SUPPLIED DATA —
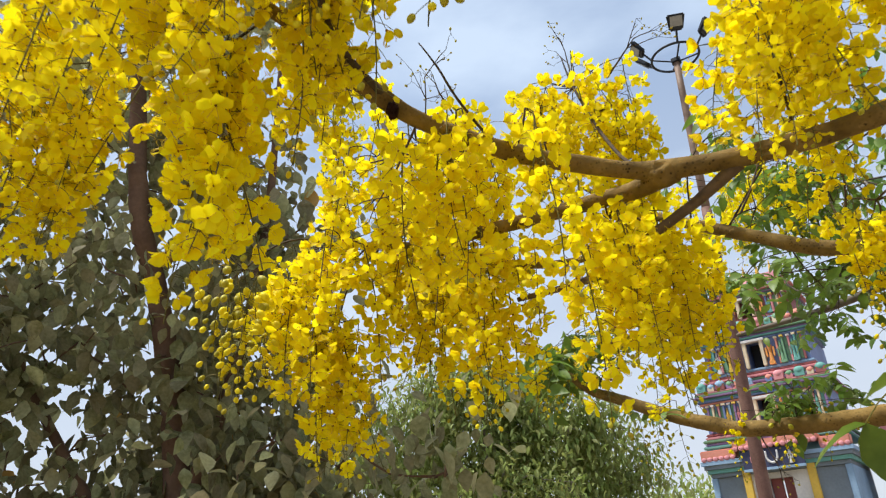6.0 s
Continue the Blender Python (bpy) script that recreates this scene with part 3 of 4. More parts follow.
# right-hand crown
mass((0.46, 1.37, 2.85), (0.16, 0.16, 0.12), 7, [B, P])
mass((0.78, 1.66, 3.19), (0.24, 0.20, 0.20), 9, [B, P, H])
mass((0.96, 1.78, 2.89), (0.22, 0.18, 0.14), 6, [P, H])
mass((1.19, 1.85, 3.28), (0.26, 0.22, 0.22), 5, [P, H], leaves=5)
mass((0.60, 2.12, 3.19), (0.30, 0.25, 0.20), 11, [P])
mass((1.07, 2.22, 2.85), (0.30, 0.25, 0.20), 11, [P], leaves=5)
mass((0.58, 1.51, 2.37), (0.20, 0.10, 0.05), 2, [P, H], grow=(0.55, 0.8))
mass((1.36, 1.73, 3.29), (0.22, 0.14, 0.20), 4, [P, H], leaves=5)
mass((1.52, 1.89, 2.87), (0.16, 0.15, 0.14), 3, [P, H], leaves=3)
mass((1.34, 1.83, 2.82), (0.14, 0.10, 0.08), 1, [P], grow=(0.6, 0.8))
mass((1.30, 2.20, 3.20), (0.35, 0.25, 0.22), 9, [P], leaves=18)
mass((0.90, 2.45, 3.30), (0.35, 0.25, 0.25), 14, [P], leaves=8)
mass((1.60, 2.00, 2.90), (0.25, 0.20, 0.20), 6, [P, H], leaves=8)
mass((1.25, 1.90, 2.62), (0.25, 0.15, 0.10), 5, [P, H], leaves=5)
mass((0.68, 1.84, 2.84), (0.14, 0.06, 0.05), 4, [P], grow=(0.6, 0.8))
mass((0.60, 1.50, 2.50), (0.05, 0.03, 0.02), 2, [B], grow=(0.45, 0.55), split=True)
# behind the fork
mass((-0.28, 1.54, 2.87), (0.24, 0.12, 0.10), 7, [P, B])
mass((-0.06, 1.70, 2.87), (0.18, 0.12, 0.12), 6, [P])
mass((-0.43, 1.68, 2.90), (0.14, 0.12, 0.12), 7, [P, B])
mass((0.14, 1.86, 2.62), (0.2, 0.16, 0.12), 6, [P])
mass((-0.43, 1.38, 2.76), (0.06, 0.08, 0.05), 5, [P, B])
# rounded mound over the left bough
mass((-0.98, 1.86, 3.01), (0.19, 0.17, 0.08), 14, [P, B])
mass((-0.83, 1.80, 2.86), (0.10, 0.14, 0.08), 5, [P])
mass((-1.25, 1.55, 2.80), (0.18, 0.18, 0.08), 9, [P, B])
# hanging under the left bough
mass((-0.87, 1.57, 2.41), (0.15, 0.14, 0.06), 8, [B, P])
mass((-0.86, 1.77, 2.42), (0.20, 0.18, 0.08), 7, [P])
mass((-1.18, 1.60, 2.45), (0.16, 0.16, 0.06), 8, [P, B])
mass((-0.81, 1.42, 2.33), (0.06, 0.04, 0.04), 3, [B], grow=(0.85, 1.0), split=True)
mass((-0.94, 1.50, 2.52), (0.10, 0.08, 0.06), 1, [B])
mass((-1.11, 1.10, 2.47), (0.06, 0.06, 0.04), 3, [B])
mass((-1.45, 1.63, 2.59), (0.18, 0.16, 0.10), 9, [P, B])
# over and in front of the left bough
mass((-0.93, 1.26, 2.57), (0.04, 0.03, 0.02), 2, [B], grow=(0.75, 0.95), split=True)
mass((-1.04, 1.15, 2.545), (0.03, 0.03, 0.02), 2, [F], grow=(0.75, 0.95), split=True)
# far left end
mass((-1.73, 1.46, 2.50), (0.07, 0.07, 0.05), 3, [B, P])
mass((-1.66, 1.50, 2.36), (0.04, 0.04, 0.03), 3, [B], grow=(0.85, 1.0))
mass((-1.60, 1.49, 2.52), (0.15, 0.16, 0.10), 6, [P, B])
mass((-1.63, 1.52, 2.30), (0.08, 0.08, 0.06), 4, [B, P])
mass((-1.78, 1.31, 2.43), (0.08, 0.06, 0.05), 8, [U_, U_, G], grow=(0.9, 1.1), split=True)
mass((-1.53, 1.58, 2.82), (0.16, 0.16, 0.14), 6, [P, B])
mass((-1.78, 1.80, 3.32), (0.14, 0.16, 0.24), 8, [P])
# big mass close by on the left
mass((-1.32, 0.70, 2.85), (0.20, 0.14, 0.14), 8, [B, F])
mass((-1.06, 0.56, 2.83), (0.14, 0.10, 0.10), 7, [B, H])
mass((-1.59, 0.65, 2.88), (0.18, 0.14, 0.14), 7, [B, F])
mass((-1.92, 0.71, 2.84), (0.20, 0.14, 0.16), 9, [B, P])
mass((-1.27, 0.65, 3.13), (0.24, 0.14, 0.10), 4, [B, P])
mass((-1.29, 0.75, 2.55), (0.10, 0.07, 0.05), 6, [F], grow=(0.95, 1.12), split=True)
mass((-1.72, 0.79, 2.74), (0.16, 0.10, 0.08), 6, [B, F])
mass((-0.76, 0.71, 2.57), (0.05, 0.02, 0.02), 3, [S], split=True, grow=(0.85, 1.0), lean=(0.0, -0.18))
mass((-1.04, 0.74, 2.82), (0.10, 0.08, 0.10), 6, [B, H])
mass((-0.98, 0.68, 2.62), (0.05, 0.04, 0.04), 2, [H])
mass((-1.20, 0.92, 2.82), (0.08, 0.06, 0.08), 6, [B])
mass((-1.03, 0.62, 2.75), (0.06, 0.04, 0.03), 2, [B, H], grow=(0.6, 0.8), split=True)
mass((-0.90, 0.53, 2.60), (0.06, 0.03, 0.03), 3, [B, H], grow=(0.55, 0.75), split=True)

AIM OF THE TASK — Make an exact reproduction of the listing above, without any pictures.

ANSWER BELOW —
6.0 s
Continue the Blender Python (bpy) script that recreates this scene with part 3 of 4. More parts follow.
# right-hand crown
mass((0.46, 1.37, 2.85), (0.16, 0.16, 0.12), 7, [B, P])
mass((0.78, 1.66, 3.19), (0.24, 0.20, 0.20), 9, [B, P, H])
mass((0.96, 1.78, 2.89), (0.22, 0.18, 0.14), 6, [P, H])
mass((1.19, 1.85, 3.28), (0.26, 0.22, 0.22), 5, [P, H], leaves=5)
mass((0.60, 2.12, 3.19), (0.30, 0.25, 0.20), 11, [P])
mass((1.07, 2.22, 2.85), (0.30, 0.25, 0.20), 11, [P], leaves=5)
mass((0.58, 1.51, 2.37), (0.20, 0.10, 0.05), 2, [P, H], grow=(0.55, 0.8))
mass((1.36, 1.73, 3.29), (0.22, 0.14, 0.20), 4, [P, H], leaves=5)
mass((1.52, 1.89, 2.87), (0.16, 0.15, 0.14), 3, [P, H], leaves=3)
mass((1.34, 1.83, 2.82), (0.14, 0.10, 0.08), 1, [P], grow=(0.6, 0.8))
mass((1.30, 2.20, 3.20), (0.35, 0.25, 0.22), 9, [P], leaves=18)
mass((0.90, 2.45, 3.30), (0.35, 0.25, 0.25), 14, [P], leaves=8)
mass((1.60, 2.00, 2.90), (0.25, 0.20, 0.20), 6, [P, H], leaves=8)
mass((1.25, 1.90, 2.62), (0.25, 0.15, 0.10), 5, [P, H], leaves=5)
mass((0.68, 1.84, 2.84), (0.14, 0.06, 0.05), 4, [P], grow=(0.6, 0.8))
mass((0.60, 1.50, 2.50), (0.05, 0.03, 0.02), 2, [B], grow=(0.45, 0.55), split=True)
# behind the fork
mass((-0.28, 1.54, 2.87), (0.24, 0.12, 0.10), 7, [P, B])
mass((-0.06, 1.70, 2.87), (0.18, 0.12, 0.12), 6, [P])
mass((-0.43, 1.68, 2.90), (0.14, 0.12, 0.12), 7, [P, B])
mass((0.14, 1.86, 2.62), (0.2, 0.16, 0.12), 6, [P])
mass((-0.43, 1.38, 2.76), (0.06, 0.08, 0.05), 5, [P, B])
# rounded mound over the left bough
mass((-0.98, 1.86, 3.01), (0.19, 0.17, 0.08), 14, [P, B])
mass((-0.83, 1.80, 2.86), (0.10, 0.14, 0.08), 5, [P])
mass((-1.25, 1.55, 2.80), (0.18, 0.18, 0.08), 9, [P, B])
# hanging under the left bough
mass((-0.87, 1.57, 2.41), (0.15, 0.14, 0.06), 8, [B, P])
mass((-0.86, 1.77, 2.42), (0.20, 0.18, 0.08), 7, [P])
mass((-1.18, 1.60, 2.45), (0.16, 0.16, 0.06), 8, [P, B])
mass((-0.81, 1.42, 2.33), (0.06, 0.04, 0.04), 3, [B], grow=(0.85, 1.0), split=True)
mass((-0.94, 1.50, 2.52), (0.10, 0.08, 0.06), 1, [B])
mass((-1.11, 1.10, 2.47), (0.06, 0.06, 0.04), 3, [B])
mass((-1.45, 1.63, 2.59), (0.18, 0.16, 0.10), 9, [P, B])
# over and in front of the left bough
mass((-0.93, 1.26, 2.57), (0.04, 0.03, 0.02), 2, [B], grow=(0.75, 0.95), split=True)
mass((-1.04, 1.15, 2.545), (0.03, 0.03, 0.02), 2, [F], grow=(0.75, 0.95), split=True)
# far left end
mass((-1.73, 1.46, 2.50), (0.07, 0.07, 0.05), 3, [B, P])
mass((-1.66, 1.50, 2.36), (0.04, 0.04, 0.03), 3, [B], grow=(0.85, 1.0))
mass((-1.60, 1.49, 2.52), (0.15, 0.16, 0.10), 6, [P, B])
mass((-1.63, 1.52, 2.30), (0.08, 0.08, 0.06), 4, [B, P])
mass((-1.78, 1.31, 2.43), (0.08, 0.06, 0.05), 8, [U_, U_, G], grow=(0.9, 1.1), split=True)
mass((-1.53, 1.58, 2.82), (0.16, 0.16, 0.14), 6, [P, B])
mass((-1.78, 1.80, 3.32), (0.14, 0.16, 0.24), 8, [P])
# big mass close by on the left
mass((-1.32, 0.70, 2.85), (0.20, 0.14, 0.14), 8, [B, F])
mass((-1.06, 0.56, 2.83), (0.14, 0.10, 0.10), 7, [B, H])
mass((-1.59, 0.65, 2.88), (0.18, 0.14, 0.14), 7, [B, F])
mass((-1.92, 0.71, 2.84), (0.20, 0.14, 0.16), 9, [B, P])
mass((-1.27, 0.65, 3.13), (0.24, 0.14, 0.10), 4, [B, P])
mass((-1.29, 0.75, 2.55), (0.10, 0.07, 0.05), 6, [F], grow=(0.95, 1.12), split=True)
mass((-1.72, 0.79, 2.74), (0.16, 0.10, 0.08), 6, [B, F])
mass((-0.76, 0.71, 2.57), (0.05, 0.02, 0.02), 3, [S], split=True, grow=(0.85, 1.0), lean=(0.0, -0.18))
mass((-1.04, 0.74, 2.82), (0.10, 0.08, 0.10), 6, [B, H])
mass((-0.98, 0.68, 2.62), (0.05, 0.04, 0.04), 2, [H])
mass((-1.20, 0.92, 2.82), (0.08, 0.06, 0.08), 6, [B])
mass((-1.03, 0.62, 2.75), (0.06, 0.04, 0.03), 2, [B, H], grow=(0.6, 0.8), split=True)
mass((-0.90, 0.53, 2.60), (0.06, 0.03, 0.03), 3, [B, H], grow=(0.55, 0.75), split=True)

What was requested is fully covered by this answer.